If the sequester furloughs proceed, if the wrongheaded “chained CPI” index impoverishes older seniors whose savings have run out by tampering with the formula for Social Security’s cost-of-living increase, can Paul Ryan’s perennial austerity budget be far behind? Apparently not, as long as Ryan can hustle recent fiscal-cliff “tax hikes” on gazillionaires (along with the same $716 billion Medicare cut that the failed veep candidate brandished against Obama last fall) into something everyone agrees is not going to happen — an “Obamacare” repeal that would preserve the $1 trillion the law is slated to raise in tax revenues!

Washington Post editorial writer Stephen Stromberg’s recent take on the Ryan budget retread — uncharitably titled “Paul Ryan To Change Medicare for Boomers Over 55? Good.” — bristles with intergenerational hostility. (Overcome with curiosity, I Googled Stromberg’s photograph. As I suspected, he looked as though he started shaving last year and rarely trusts anyone over 49.)

Ryan’s budget “upgrade” could include “structural changes for boomers as old as 58,” warned Stromberg. Thank God, my husband and I have both lived long enough to dodge that bullet. But hi-ho, Steverino: You’re going to be an old fart, too, some day. It creeps up on the best of us, much faster than you could possibly imagine. Life, as Thomas Hobbes said in 1651, is nasty, brutish, and short. Rich or poor, upwardly mobile or in sudden harrowing freefall, most of us will likely make it to 65, with or without a safety net. After that, there’s only one exit, though many ways of reaching it.

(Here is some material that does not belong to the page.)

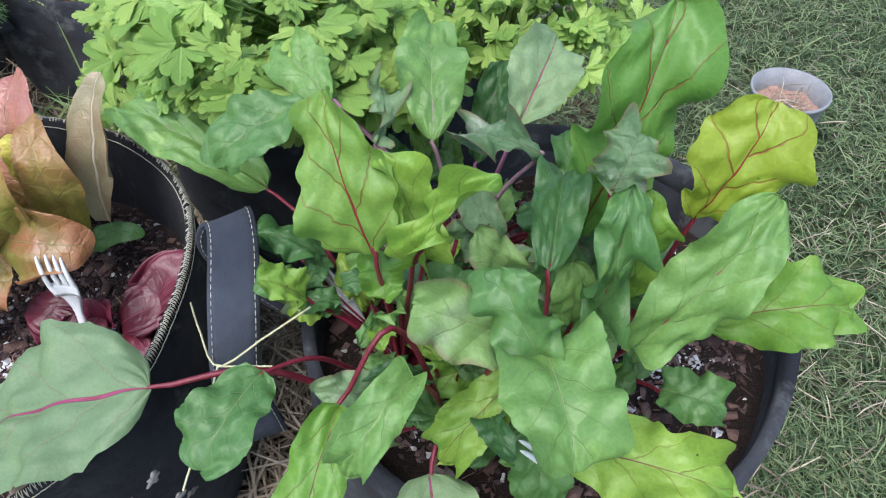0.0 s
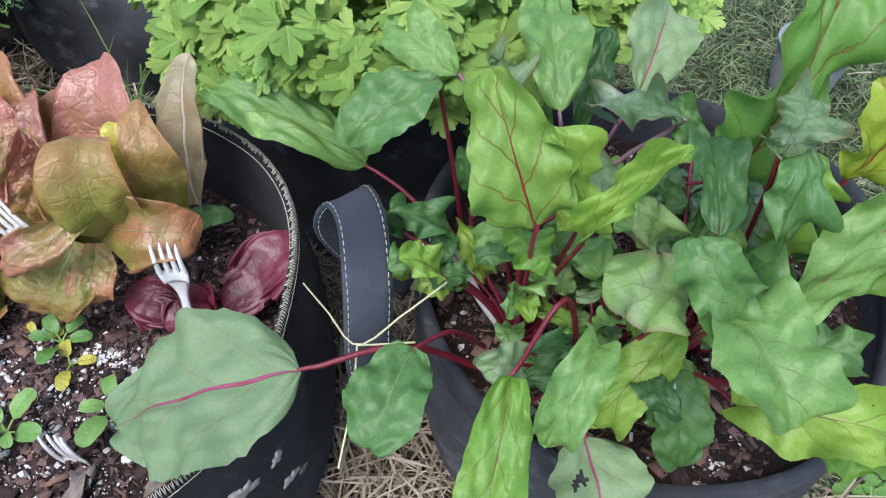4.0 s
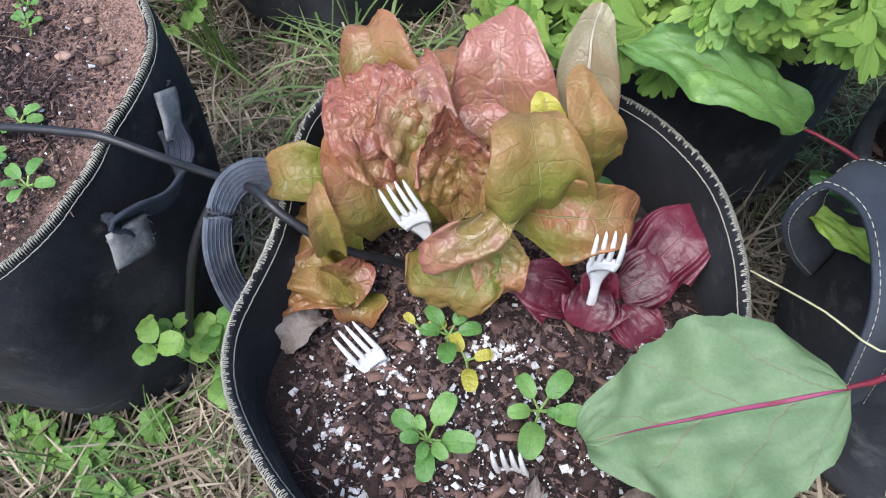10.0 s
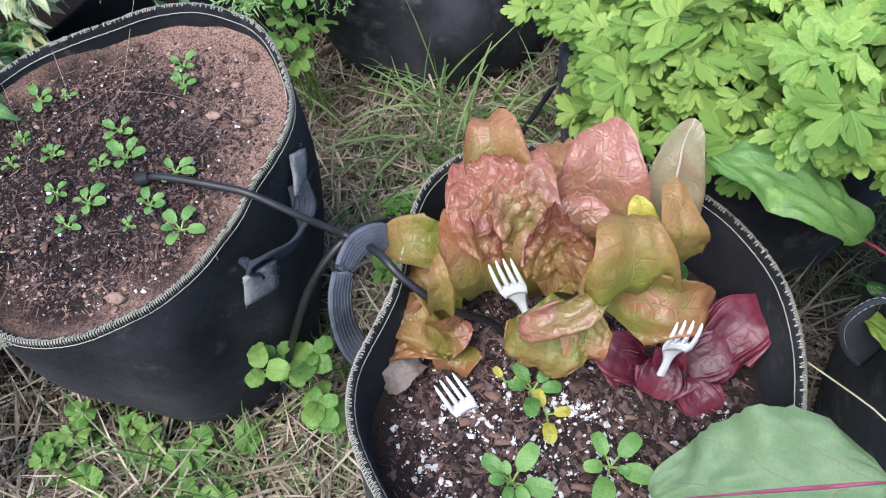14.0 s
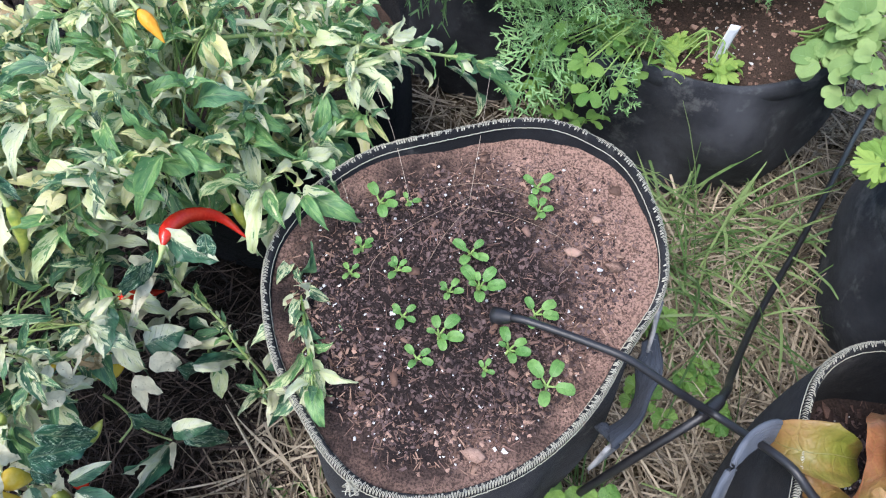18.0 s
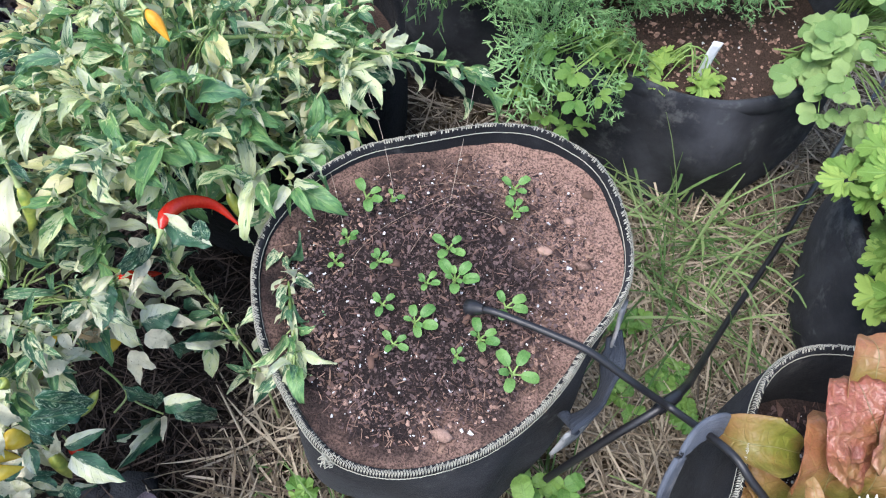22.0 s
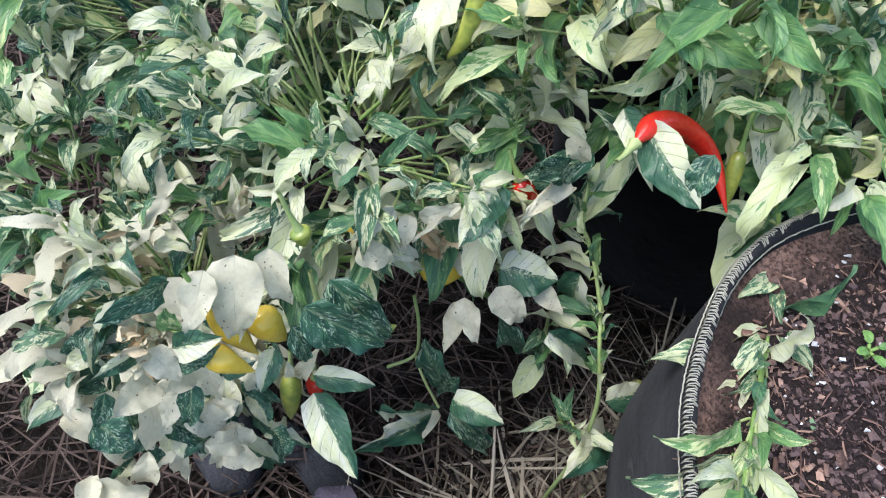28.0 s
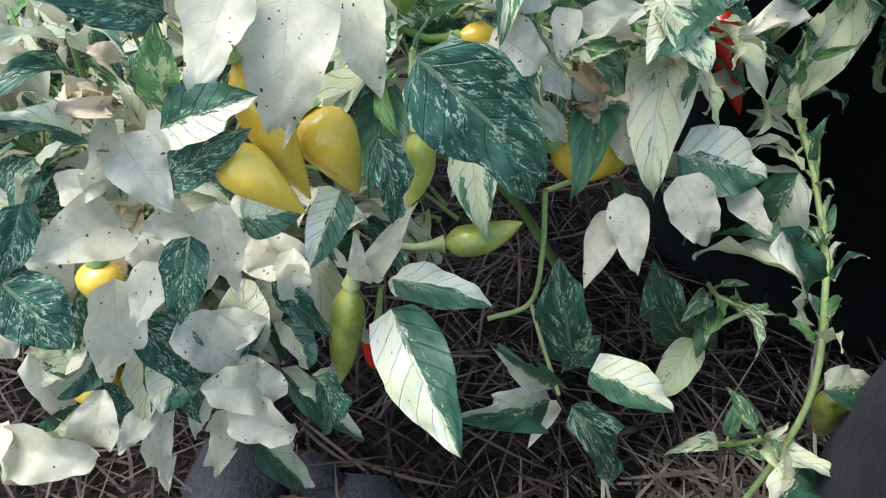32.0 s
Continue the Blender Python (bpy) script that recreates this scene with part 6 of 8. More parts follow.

Nothing — not all of David Koch’s billions or the gold-plated ripcord of his reserve parachute — can slow the inevitable human collision at the bitter end with implacable earth.

* * *

The koi pond in March 2009 / Photo by Lance Theroux

Once our pond thaws and the koi surface to feed, I imagine we’ll go back, Lance and I, to fanning out The New York Times, section by section, on the big glass-topped table on our deck — at least as long as we have a deck to spread it out on. Hot coffee, a mechanical pencil with a decent eraser, the Times crossword puzzle, and ink-smudged fingertips are all the religion I’ve ever needed on a Sunday morning.

The actual physical paper is still good for a great deal more than lining birdcages, clipping grocery coupons, or wrapping fish. But if our headlong hurtle out of the middle class hits bottom and we lose the house, I can always pack my grandmother’s bone-china teacups in crumpled wads of newsprint when the time comes to ship the family heirlooms to my younger sister, Beth. (Ann, two years my junior, is already gone. Like our father, she died tragically before the age of 60.)

Born when I was almost 13, during the Baby Boom’s penultimate year, Beth long ago relocated to the West Coast to practice family medicine in underserved communities, working for thankless wages yet undoubtedly reaping enormous spiritual dividends. Right up there with Pacific Coast Highway wildfires, earthquakes, and mudslides, my baby sister has survived a diagnosis of multiple sclerosis and endured a subsequent residency in neurology, undertaken in her late forties so she could better treat MS patients and research the disease.

Should Beth go without Medicare benefits, if she lives so long that she becomes sick enough to need them? I don’t think so, Mr. Stromberg.